Rows from a dataset of clips and code
++++++++++++++++++++

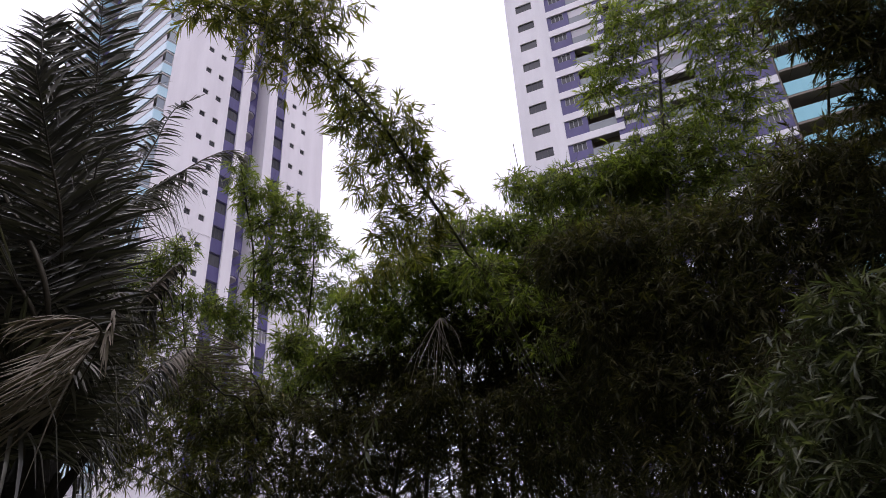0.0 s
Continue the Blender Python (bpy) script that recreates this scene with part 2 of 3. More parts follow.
def white_tower():
    t = thing("apartment_tower", (26.5, 49.31, 0), "tall white apartment tower with violet strips and pale blue balconies", "apartment tower")
    top, floors = 84.0, range(-10, 17)
    level = {k: 33.27 + STOREY * k for k in floors}
    small = pane_window("small_window", 0.62, 0.6, DARKFRAME, GLASS, 1, 0.04)
    dark_strip = pane_window("strip_window", 1.29, 1.25, DARKFRAME, GLASS, 2, 0.05)
    pale_strip = pane_window("pale_strip_window", 1.29, 1.25, FRAME, CURTAIN, 2, 0.05)
    for x0, x1, cols, name in ((0, 6.88, (3.99, 5.56), "wall"), (14.48, 20.7, (15.82, 17.43), "wall")):
        holes = [(c - 0.32, c + 0.32, level[k] - 0.31, level[k] + 0.31) for c in cols for k in floors]
        part(name, pierced(name, x0, x1, 0, top, holes, 0.3, WHITE), t, "white rendered wall with small paired windows")
        for c in cols:
            for k in floors:
                put_window(t, small, (c, 0.1, level[k]))
    for x0, x1 in ((6.88, 8.25), (13.1, 14.48)):
        mid = (x0 + x1) / 2
        holes = [(mid - 0.65, mid + 0.65, level[k] - 1.42, level[k] - 0.16) for k in floors]
        part("violet_strip", pierced("violet_strip", x0, x1, 0, top + 0.4, holes, 0.25, PURPLE, 0.12), t, "violet tiled strip of windows")
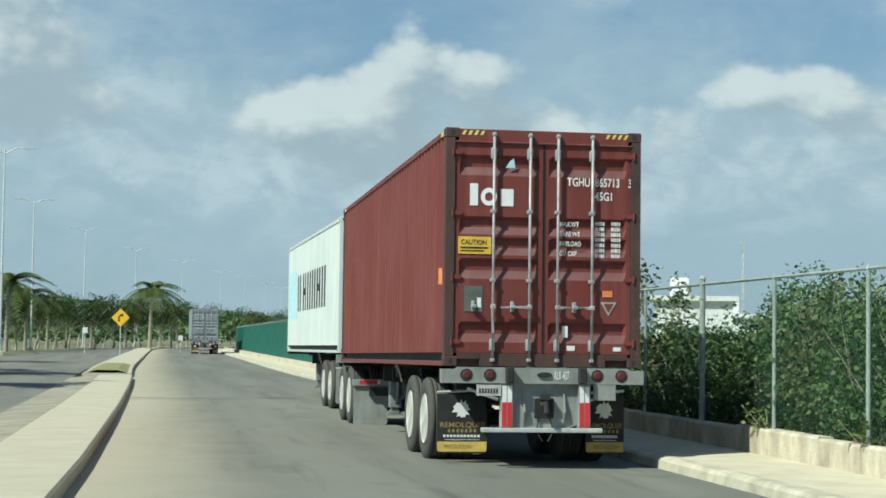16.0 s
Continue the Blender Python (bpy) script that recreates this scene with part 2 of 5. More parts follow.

++++++++++++++++++++

AIM OF THE EXERCISE
Copy every record above exactly as written, but leave out the pictures.

RESPONSE TO THIS EXERCISE
0.0 s
Continue the Blender Python (bpy) script that recreates this scene with part 2 of 3. More parts follow.
def white_tower():
    t = thing("apartment_tower", (26.5, 49.31, 0), "tall white apartment tower with violet strips and pale blue balconies", "apartment tower")
    top, floors = 84.0, range(-10, 17)
    level = {k: 33.27 + STOREY * k for k in floors}
    small = pane_window("small_window", 0.62, 0.6, DARKFRAME, GLASS, 1, 0.04)
    dark_strip = pane_window("strip_window", 1.29, 1.25, DARKFRAME, GLASS, 2, 0.05)
    pale_strip = pane_window("pale_strip_window", 1.29, 1.25, FRAME, CURTAIN, 2, 0.05)
    for x0, x1, cols, name in ((0, 6.88, (3.99, 5.56), "wall"), (14.48, 20.7, (15.82, 17.43), "wall")):
        holes = [(c - 0.32, c + 0.32, level[k] - 0.31, level[k] + 0.31) for c in cols for k in floors]
        part(name, pierced(name, x0, x1, 0, top, holes, 0.3, WHITE), t, "white rendered wall with small paired windows")
        for c in cols:
            for k in floors:
                put_window(t, small, (c, 0.1, level[k]))
    for x0, x1 in ((6.88, 8.25), (13.1, 14.48)):
        mid = (x0 + x1) / 2
        holes = [(mid - 0.65, mid + 0.65, level[k] - 1.42, level[k] - 0.16) for k in floors]
        part("violet_strip", pierced("violet_strip", x0, x1, 0, top + 0.4, holes, 0.25, PURPLE, 0.12), t, "violet tiled strip of windows")
16.0 s
Continue the Blender Python (bpy) script that recreates this scene with part 2 of 5. More parts follow.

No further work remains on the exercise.